Major Serb opposition party drops election boycott

BELGRADE, Aug 25, 2000 -- (Reuters) Serbia's single largest opposition party decided on Thursday to run in next month's parliamentary election in Yugoslavia, dropping a boycott threat.

But the Serbian Renewal Movement (SPO) said it would contest the vote independently, dealing a further blow to Western hopes that the opposition would unite against Yugoslav President Slobodan Milosevic.

The United States and the European Union have urged the fragmented opposition to join forces ahead of Yugoslav parliament and presidential elections on September 24. The SPO is also fielding its own candidate in the presidency race.

Local elections in Serbia, the dominant republic in the Yugoslav federation, are due on the same date.

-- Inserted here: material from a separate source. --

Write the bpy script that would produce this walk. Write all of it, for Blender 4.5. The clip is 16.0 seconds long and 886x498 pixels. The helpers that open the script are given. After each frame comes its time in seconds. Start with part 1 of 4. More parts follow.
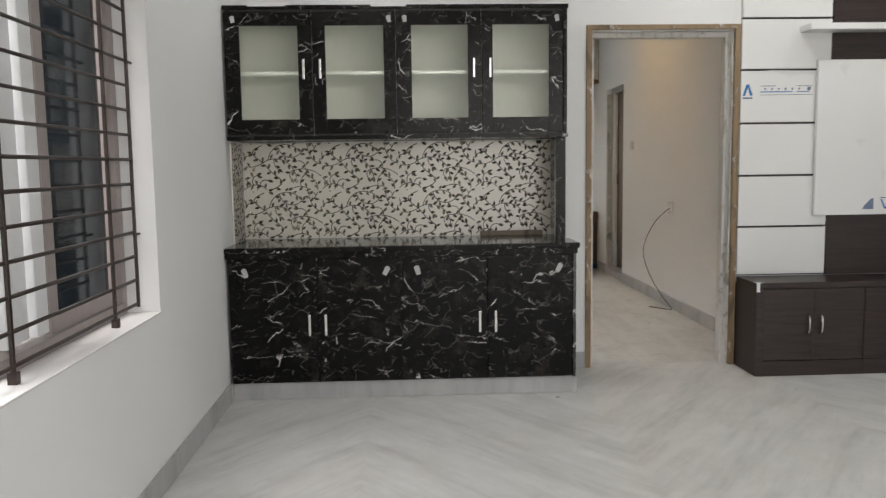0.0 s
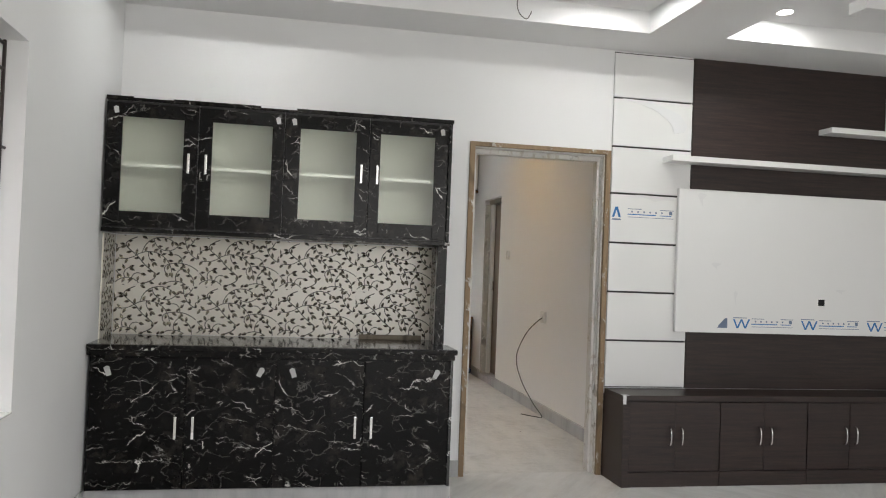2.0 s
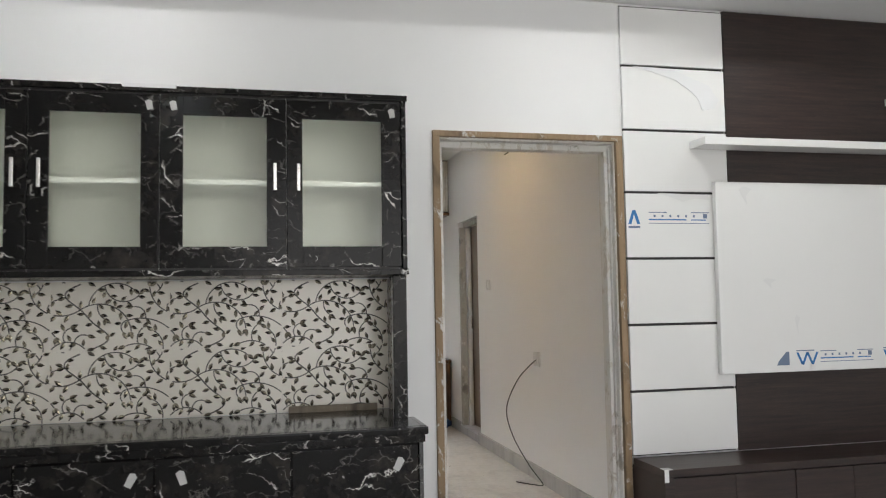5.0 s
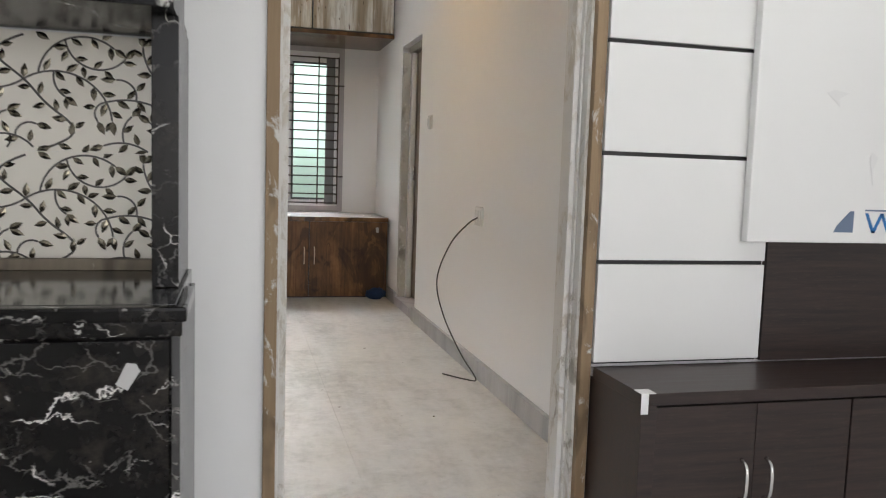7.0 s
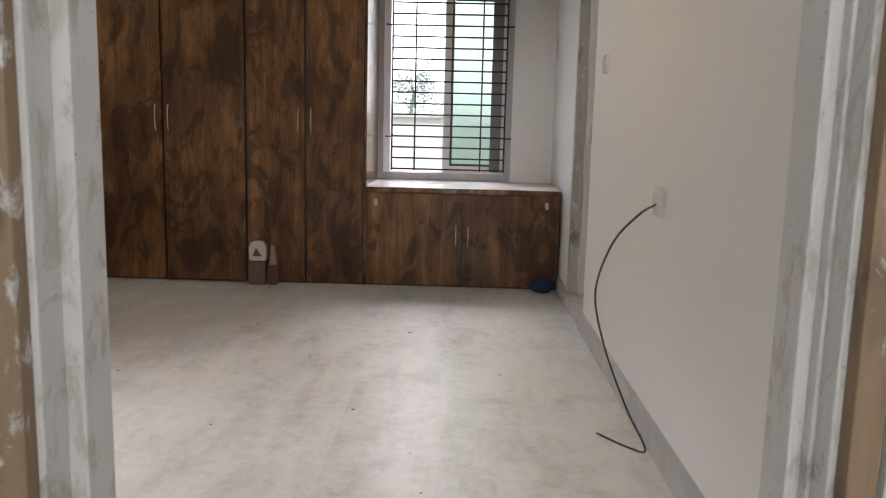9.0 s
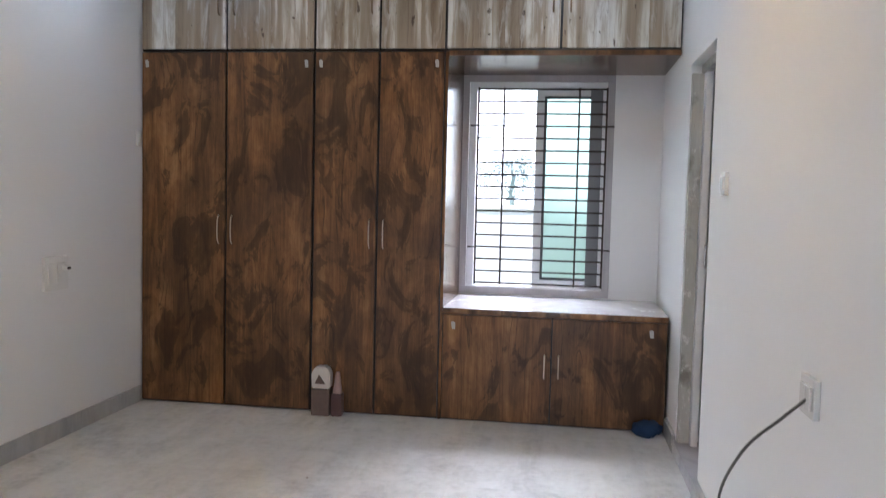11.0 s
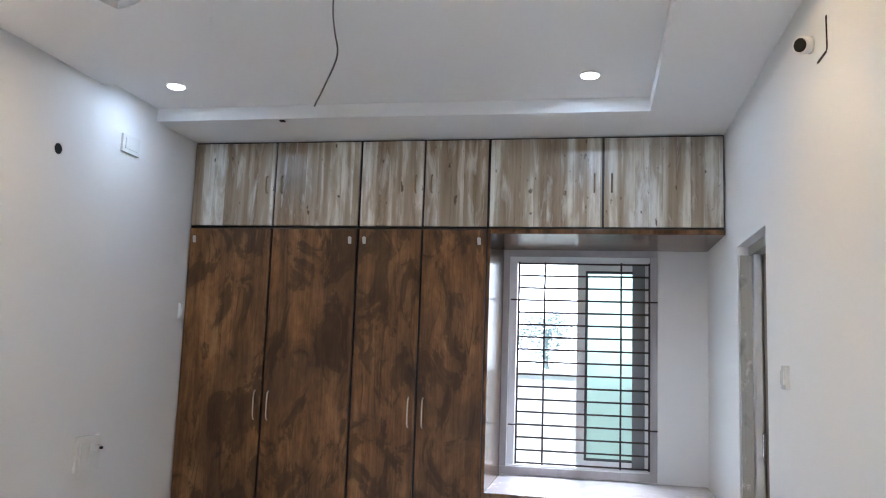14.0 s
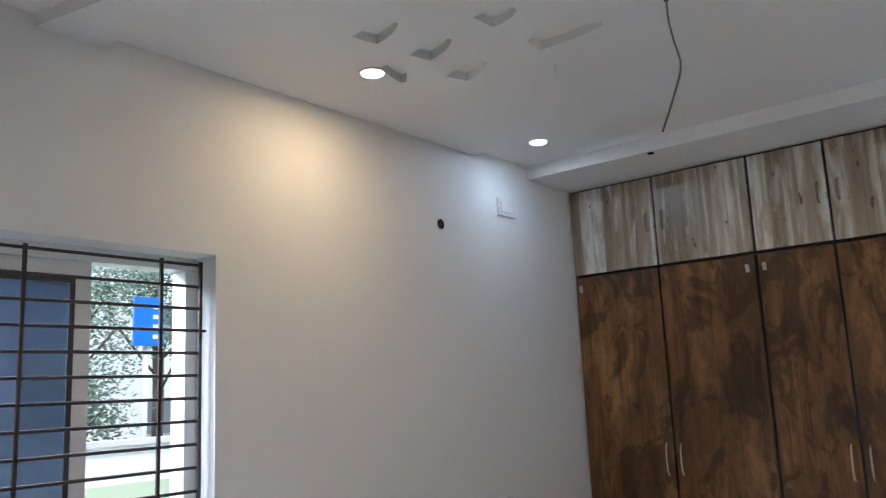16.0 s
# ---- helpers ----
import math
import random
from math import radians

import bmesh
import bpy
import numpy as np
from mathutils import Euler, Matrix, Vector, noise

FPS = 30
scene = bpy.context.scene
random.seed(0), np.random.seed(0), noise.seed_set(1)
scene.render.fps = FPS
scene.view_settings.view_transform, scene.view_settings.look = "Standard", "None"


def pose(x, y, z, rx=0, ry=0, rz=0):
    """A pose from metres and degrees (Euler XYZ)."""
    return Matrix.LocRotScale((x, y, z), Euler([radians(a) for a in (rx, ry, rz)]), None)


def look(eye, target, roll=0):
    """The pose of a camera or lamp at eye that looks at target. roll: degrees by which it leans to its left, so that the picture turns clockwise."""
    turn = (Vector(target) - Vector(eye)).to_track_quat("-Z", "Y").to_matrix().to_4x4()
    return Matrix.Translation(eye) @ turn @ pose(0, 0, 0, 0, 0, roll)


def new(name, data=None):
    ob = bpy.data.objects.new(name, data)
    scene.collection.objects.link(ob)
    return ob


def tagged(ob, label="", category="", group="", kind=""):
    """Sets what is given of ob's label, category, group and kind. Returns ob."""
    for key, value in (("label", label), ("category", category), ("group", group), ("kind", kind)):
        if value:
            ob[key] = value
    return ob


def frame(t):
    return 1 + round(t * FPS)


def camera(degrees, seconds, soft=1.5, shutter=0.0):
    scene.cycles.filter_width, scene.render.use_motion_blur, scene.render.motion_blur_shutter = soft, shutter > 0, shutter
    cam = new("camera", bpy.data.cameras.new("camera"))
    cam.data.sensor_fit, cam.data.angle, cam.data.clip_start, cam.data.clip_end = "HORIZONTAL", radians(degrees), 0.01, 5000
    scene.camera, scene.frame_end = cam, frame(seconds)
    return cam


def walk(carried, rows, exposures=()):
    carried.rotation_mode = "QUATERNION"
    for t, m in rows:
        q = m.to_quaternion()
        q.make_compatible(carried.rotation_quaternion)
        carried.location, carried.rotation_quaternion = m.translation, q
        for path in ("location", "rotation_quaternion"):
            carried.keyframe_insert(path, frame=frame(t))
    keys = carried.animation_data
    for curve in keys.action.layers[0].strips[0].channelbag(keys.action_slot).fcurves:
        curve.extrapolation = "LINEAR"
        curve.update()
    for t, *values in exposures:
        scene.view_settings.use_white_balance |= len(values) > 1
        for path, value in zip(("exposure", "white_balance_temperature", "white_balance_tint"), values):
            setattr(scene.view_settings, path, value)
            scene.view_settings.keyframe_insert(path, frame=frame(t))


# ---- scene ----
cam = camera(57.9, 16.0, 1.1, 0.25)
PATH = [
    (0, (0.427, 0.397, 1.251), (0.514, 2.385, 1.045), -0.8),
    (0.5, (0.356, 0.306, 1.282), (0.607, 2.287, 1.167), 0.3),
    (1, (0.371, 0.299, 1.308), (0.688, 2.272, 1.243), 1.5),
    (1.5, (0.394, 0.335, 1.306), (0.752, 2.303, 1.307), 2.3),
    (2, (0.394, 0.377, 1.287), (0.786, 2.337, 1.33), 2.2),
    (2.5, (0.436, 0.437, 1.283), (0.84, 2.395, 1.336), 2.0),
    (3, (0.492, 0.573, 1.328), (0.891, 2.532, 1.385), 0.3),
    (3.2, (0.507, 0.675, 1.352), (0.895, 2.631, 1.514), -0.4),
    (5.3, (0.829, 1.892, 1.263), (1.304, 3.831, 1.376), -0.9),
    (5.5, (0.907, 2.028, 1.238), (1.408, 3.963, 1.309), -0.4),
    (6, (1.095, 2.376, 1.185), (1.608, 4.308, 1.109), 0.2),
    (6.5, (1.228, 2.75, 1.146), (1.739, 4.677, 0.986), 1.0),
    (7, (1.436, 3.091, 1.099), (1.934, 5.018, 0.907), 1.9),
    (7.5, (1.594, 3.425, 1.09), (1.898, 5.383, 0.817), 2.2),
    (8, (1.734, 3.784, 1.099), (1.987, 5.742, 0.78), 1.6),
    (8.5, (1.921, 4.133, 1.116), (1.999, 6.108, 0.807), 0.5),
    (8.7, (1.955, 4.245, 1.112), (1.982, 6.221, 0.805), 1.0),
    (10.8, (2.058, 5.049, 1.304), (1.786, 7.021, 1.113), 0.4),
    (11, (2.06, 5.092, 1.342), (1.768, 7.067, 1.218), 1.4),
    (11.5, (2.042, 5.106, 1.428), (1.717, 7.079, 1.43), 1.7),
    (12, (2.039, 5.103, 1.474), (1.691, 7.069, 1.587), 1.1),
    (12.5, (2.024, 5.089, 1.483), (1.662, 7.045, 1.696), 0.8),
    (13, (2.016, 5.099, 1.505), (1.64, 7.048, 1.75), 0.8),
    (13.5, (2.007, 5.119, 1.487), (1.632, 7.066, 1.747), 2.1),
    (14, (1.984, 5.15, 1.482), (1.608, 7.098, 1.737), 2.0),
    (14.5, (1.945, 5.209, 1.48), (1.553, 7.155, 1.729), 1.6),
    (15, (1.957, 5.284, 1.499), (1.392, 7.185, 1.753), 0.6),
    (15.2, (1.962, 5.311, 1.515), (1.16, 7.124, 1.79), 0.0),
    (15.5, (1.986, 5.332, 1.495), (0.925, 6.993, 1.838), -0.9),
    (16, (1.95, 5.421, 1.558), (0.707, 6.948, 1.906), -2.5),
]
EXPOSURES = [
    (0.0, -0.26, 6980, 13), (0.5, -0.16, 6960, 13), (1.0, -0.08, 6920, 13), (1.5, -0.14, 6900, 13), (3.0, -0.08, 6880, 13), (5.5, -0.06, 6780, 13), (6.0, 0.0, 6780, 13), (7.0, 0.16, 6760, 14), (7.5, 0.14, 6760, 14), (8.5, 0.02, 6750, 16),
    (11.0, 0.60, 5780, 15), (12.0, 0.65, 5680, 13), (14.5, 0.66, 5620, 13), (15.0, 0.64, 5680, 13), (15.5, 0.30, 5680, 12), (16.0, 0.12, 5700, 12),
]
walk(cam, [(t, look(eye, target, roll)) for t, eye, target, roll in PATH], EXPOSURES)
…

The SPO, the opposition party with the biggest number of seats in parliament, said it had submitted a list of its candidates for both houses of the federal assembly.

Party leader Vuk Draskovic, who has accused the authorities of being behind two assassinations attempts against him over the last year, will head both lists.

"We will run in the elections on our own, under our own name and we expect the support of Serbia's citizens," the party said, adding:

"Vuk Draskovic will head both our lists because he and the party he is leading have in the past 10 years proved to be dedicated fighters in the struggle to change Serbia's political and economic system and the greatest victims of that struggle."


The party had initially said it would boycott the polls if Montenegro, Serbia's sister republic in Yugoslavia, did not take part. Montenegro's pro-Western leadership has decided not to run, accusing Milosevic of creating his own private state.

The statement did not say why it had changed its mind, but a party official earlier told Reuters it would probably run in the parliamentary vote because Montenegrin President Milo Djukanovic had said he expected the Serb opposition to do so.

But SPO official Ognjen Pribicevic also said he did not believe the elections would be fair, saying Yugoslavia had an "authoritarian regime" and that there was no free media.

The party earlier this month named Belgrade Mayor Vojislav Mihailovic as its presidential candidate.

This drew fire from 15 other opposition parties, which are united behind the candidacy of Vojislav Kostunica of the Democratic Party of Serbia, who opinion polls suggest stands a better chance of defeating Milosevic.

They have also agreed on a joint list for parliament.

U.S. Secretary of State Madeleine Albright advised Serb on Wednesday to take part in the elections, saying in Washington that even if the vote was flawed, the opposition could still do well.

But the International Crisis Group (ICG) think-tank, based in Brussels, said in a report last week it was "extremely unlikely" the opposition would win.

"Quite apart from Milosevic's practiced efforts to foul the electoral pitch, serious doubts remain about the capacity of the opposition to mount a credible campaign," the ICG said.